A unicorn leans that she might be the last of her kind left in the world, and leaves her forest to find out what happened to the others.
I’ve been having a hard time writing this review, so I guess it will be a short one. I started reading the book in the beginning of August, then paused for a week or so while I took part in a read-a-thon. That pause definitely took me out of the world a bit. Also, the place where I paused in the book marked a big shift in the story. While in the first half of the book, the narrator had mostly been the unicorn, in the second half the narrating duties were left more to her human companions. And I wasn’t as interested or enchanted by the magician Schmendrick’s or the believer Molly Grue’s points of view as I was in the unicorn’s. I understand why, in that part of the book, we could no longer spend as much time in the unicorn’s head, but I still missed it.
One thing I have to say about this book is that the writing is gorgeous. It is absolutely enchanting, and evokes this feeling of being inside a fairytale. I bet this book would sound just lovely when read aloud. That sense of magic is most prevalent with the unicorn as the POV character.
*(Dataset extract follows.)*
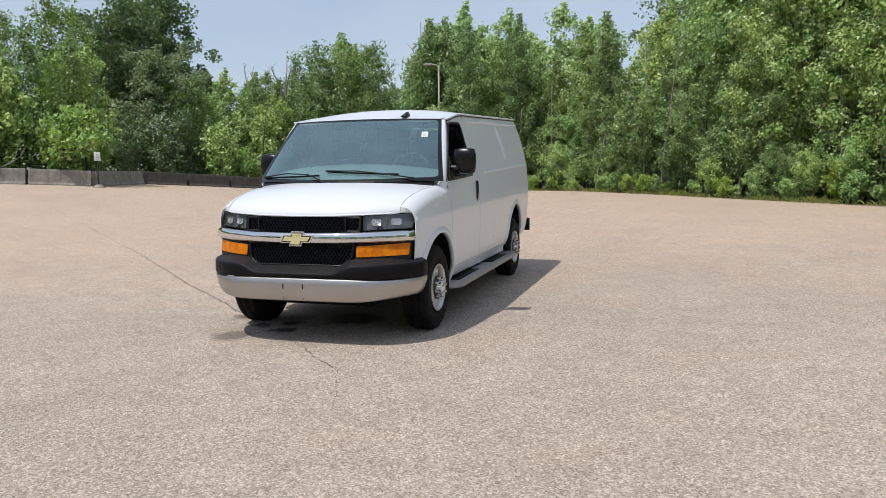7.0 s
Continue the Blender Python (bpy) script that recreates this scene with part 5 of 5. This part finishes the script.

Unlike perhaps many of you, I didn’t see the animated movie when I was a kid. I’ve only seen the movie once as an adult, so I didn’t have that lovely sense of childhood nostalgia at the back of my head when I was reading it. The main reason that my rating isn’t higher is probably still because of that pause in the middle, and so is mostly my own fault.
3 out of 5 stars.
Next up in the challenge
I’m officially halfway through the challenge now! So, I’m a bit behind, since I only have three months left. I am currently half-way through The King of Elfland’s Daughter by Lord Dunsany, and hope to finish it soon.